Magellan bertemu dengan kepala Cebu, yang setelah pindah agama menjadi Kristen membujuk orang Eropa untuk membantunya menaklukkan suku saingan di pulau tetangga Mactan.
Dalam pertempuran pada 27 April 1521, Magellan terkenal panah beracun dan tewas.
Setelah kematian Magellan, para penyintas, dengan dua kapal, berlayar ke Maluku dan mengisi lambung bahtera itu dengan rempah-rempah.
Satu kapal berusaha kembali melintasi Pasifik, namun tak berhasil. Bahtera lainnya, Vittoria, terus ke barat di bawah komando navigator Basque Juan Sebastian de Elcano.
Kapal tersbeut berlayar melintasi Samudra Hindia, mengitari Tanjung Harapan, dan tiba di pelabuhan Sanlucar de Barrameda di Spanyol pada 6 September 1522, menjadi kapal pertama yang mengelilingi dunia.
Nenek Moyang Guam dari Indonesia?
Kini Guam berpredikat sebagai unincorporated and organized territory Amerika Serikat. Warganya diberi kewarganegaraan AS, tapi tidak mempunyai hak politik untuk ikut dalam pemilihan umum nasional.
Penduduk asli Guam adalah suku Chamorro, yang tak memiliki keterkaitan budaya dengan warga di daratan Amerika yang lain.
Suku Chamorro di Guam berkembang sebagai masyarakat nelayan, petani, dan pemburu.
Mereka adalah pelaut ulung dan pengrajin terampil yang memproduksi tenunan dan gerabah rumit, membangun rumah, dan kano berbentuk unik.
Masyarakat Chamorro memiliki sistem adat matriarkal yang kuat, yang melalui kekuatan dan kewibawaan para perempuan dan kegagalan penjajah Spanyol untuk mengenali fakta tersebut.
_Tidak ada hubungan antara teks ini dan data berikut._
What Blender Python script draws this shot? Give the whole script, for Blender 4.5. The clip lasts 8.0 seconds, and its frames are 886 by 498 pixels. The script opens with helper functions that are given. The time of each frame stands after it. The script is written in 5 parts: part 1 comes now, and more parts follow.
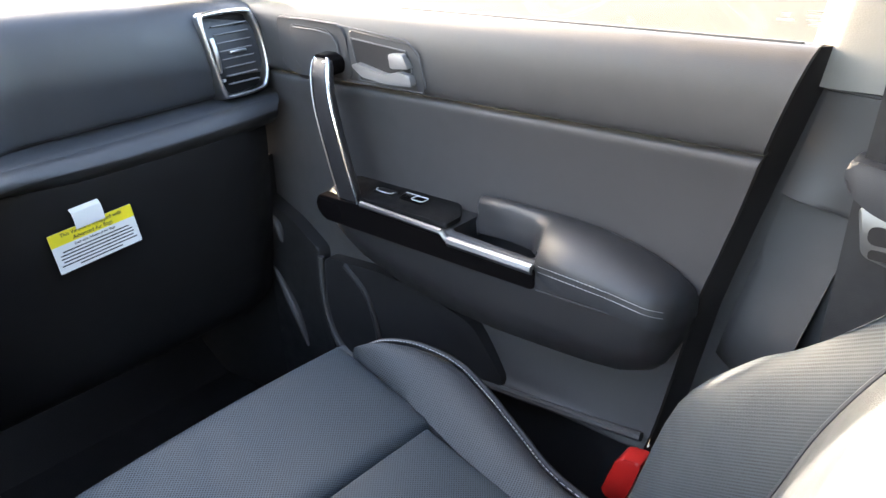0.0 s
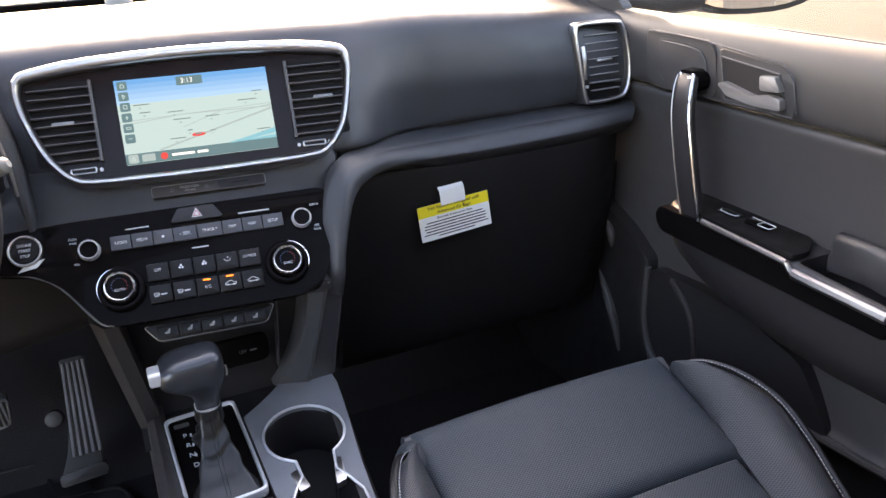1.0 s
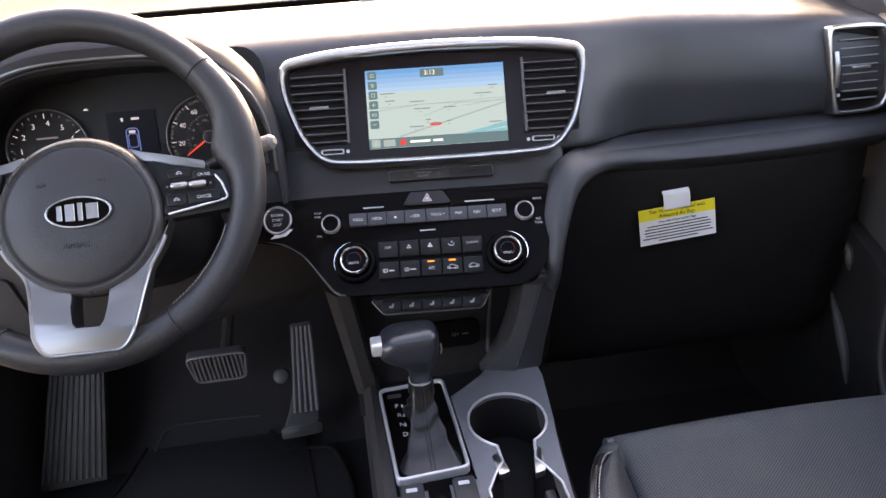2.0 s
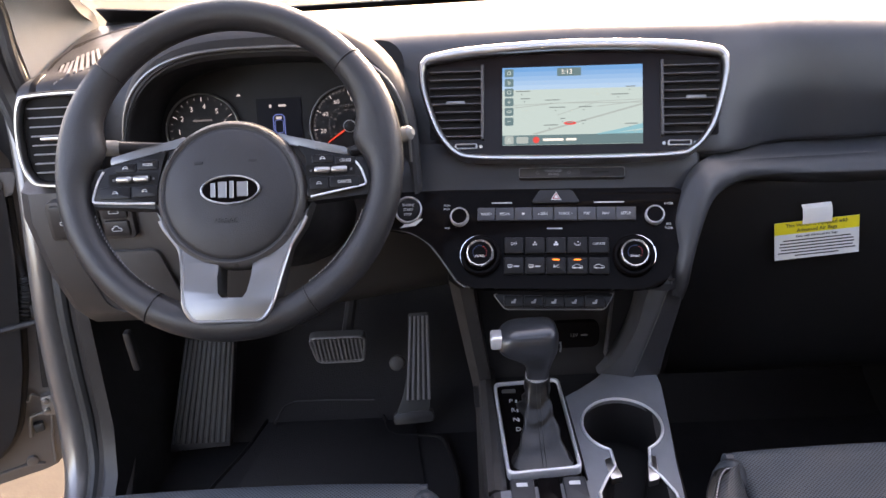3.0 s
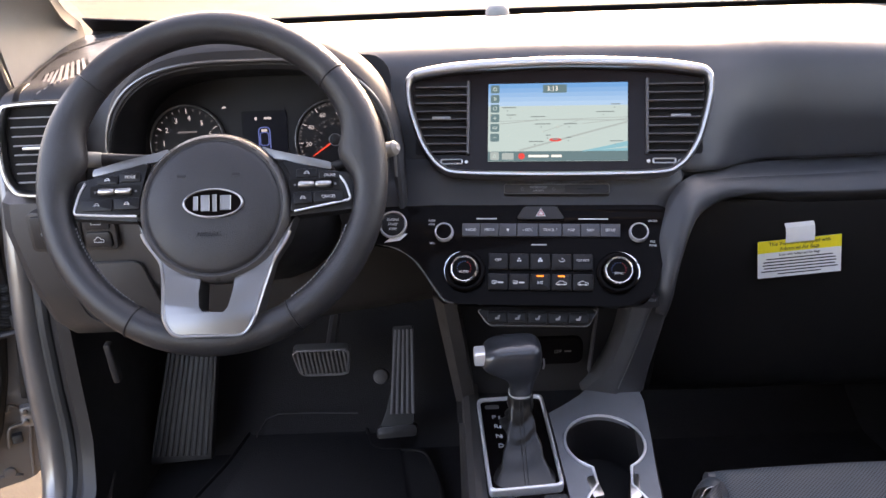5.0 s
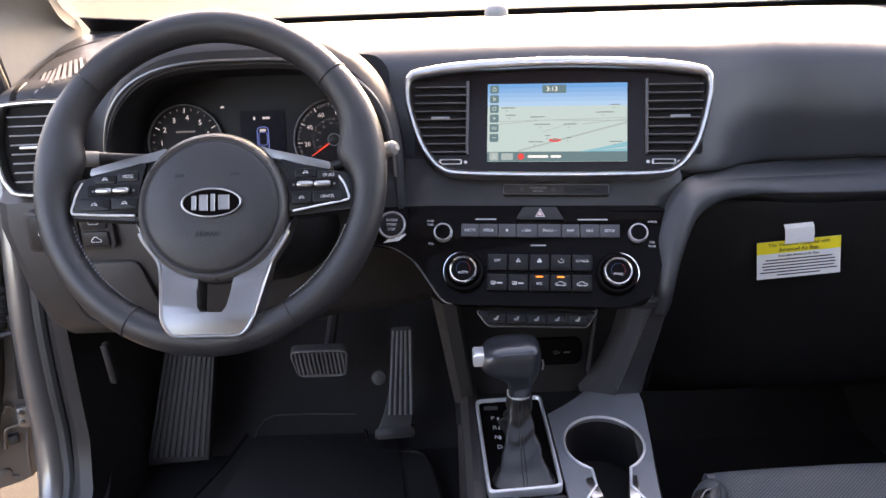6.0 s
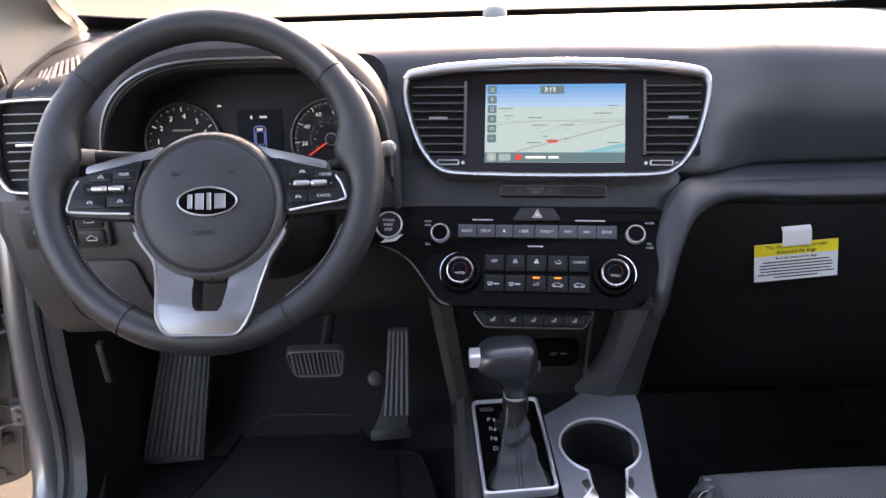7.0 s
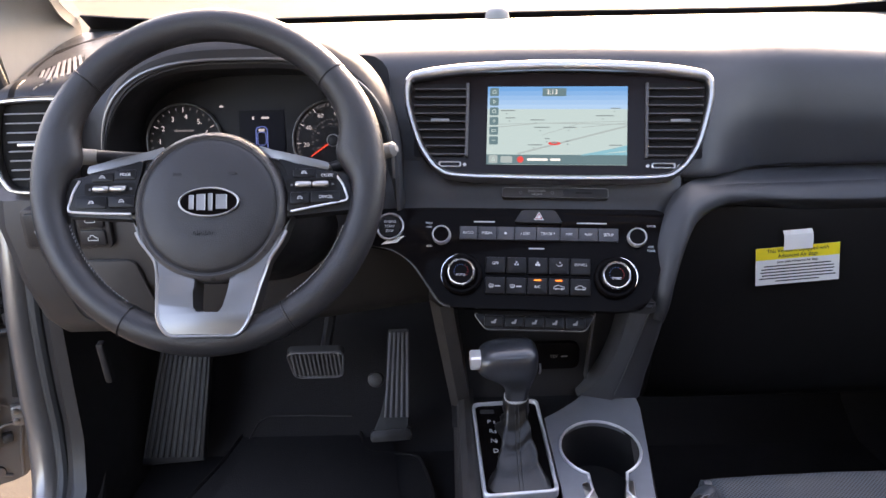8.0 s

Hal itu membuat budaya suku tersebut, termasuk bahasa, musik, tari, dan tradisi bertahan hingga saat ini.
Seperti dikutip dari guam-online.com, penduduk asli Guam diyakini sebagai keturunan dari Indo-Malaya yang berasal dari Asia Tenggara yang datang pada tahun 2.000 Sebelum Masehi.
Secara linguistik dan budaya, Guam juga punya kemiripan dengan Malaysia, Indonesia, dan Filipina--yang menjadi petunjuk asal usul suku Chamorro.
Buku berjudul Ancient Chamorro Society karya Lawrence J. Cunningham bahkan membandingkan bahasa suku tersebut dengan kata-kata dalam budaya lain, termasuk Indonesia.
"Berdasarkan perbandingan tersebut, bahasa Chamorro lebih memiliki kemiripan dengan bahasa Indonesia," demikian cuplikan dari buku tersebut.
Kata-kata yang sama termasuk mata, susu, lima -- sementara pada istilah lain ditemukan kemiripan.
Meski demikian, masih dibutuhkan kajian lebih lanjut untuk menentukan dari mana nenek moyang masyarakat asli Guam berasal.
Sementara itu, dari sisi sejarah, Guam mengalami sejumlah pendudukan, dari Spanyol, sempat jatuh ke tangan Amerika Serikat pada tahun 1898, selama Perang Spanyol-Amerika.
Kemudian, pada Perang Dunia II, di awal Desember 1941, angkatan bersenjata Jepang menyerbu Guam. Selama hampir tiga tahun, pulau itu berada dalam kekuasaan Negeri Matahari Terbit hingga akhirnya direbut kembali oleh AS pada 1944.
Saat ini Guam menjadi lokasi pangkalan militer Amerika Serikat di Pasifik, salah satu alasan yang menjadikannya target rudal Korea Utara.